Upon all the facts, we uphold the respondent's determination of fraud penalties. The penalty for the year 1944 will be fixed at 50 per cent of the deficiency determined on the recomputation carried out under Rule 50.

Decision will be entered under Rule*47 50.


Footnotes

  • 1. The petitioner spells his name Pallazolo. The petitioner, however, and all subsequent papers filed in this Court, bear the name Pallazola, which is the name used hereinafter.

  • 2. SEC. 293. ADDITIONS TO THE TAX IN CASE OF DEFICIENCY.

    * * *

    (b) Fraud. - If any part of any deficiency is due to fraud with intent to evade tax, then 50 per centum of the total amount of the deficiency (in addition to such deficiency) shall be so assessed, collected, and paid, in lieu of the 50 per centum addition to the tax provided in section 3612 (d) (2).

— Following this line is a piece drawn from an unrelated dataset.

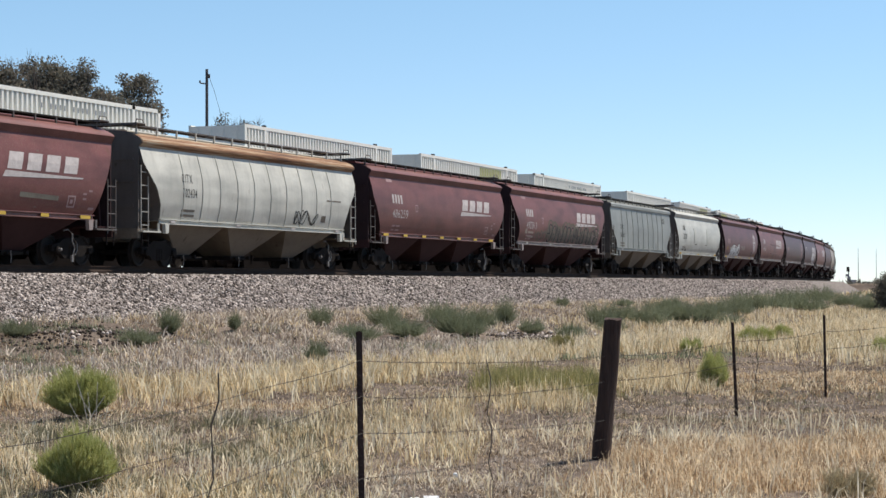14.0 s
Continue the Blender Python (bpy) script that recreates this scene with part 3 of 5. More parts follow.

  • 3. SEC. 22. GROSS INCOME.

    (a) General Definition. - "Gross income" includes gains, profits, and income derived from salaries, wages, or compensation for personal service (including personal service as an officer or employee of a State, or any political subdivision thereof, or any agency or instrumentality of any one or more of the foregoing), of whatever kind and in whatever form paid, or from professions, vocations, trades, businesses, commerce, or sales, or dealings in property, whether real or personal, growing out of the ownership or use of or interest in such property; also from interest, rent, dividends, securities, or the transaction of any business carried on for gain or profit, or gains or profits and income derived from any source whatever. * * *

  • 4. SEC. 272. PROCEDURE IN GENERAL.

    * * *

    (e) Increase of Deficiency After Notice Mailed. - The Tax Court shall have jurisdiction to redetermine the correct amount of the deficiency even if the amount so redetermined is greater than the amount of the deficiency, notice of which has been mailed to the taxpayer, and to determine whether any penalty, additional amount or addition to the tax should be assessed - if claim therefor is asserted by the Commissioner at or before the hearing or a rehearing.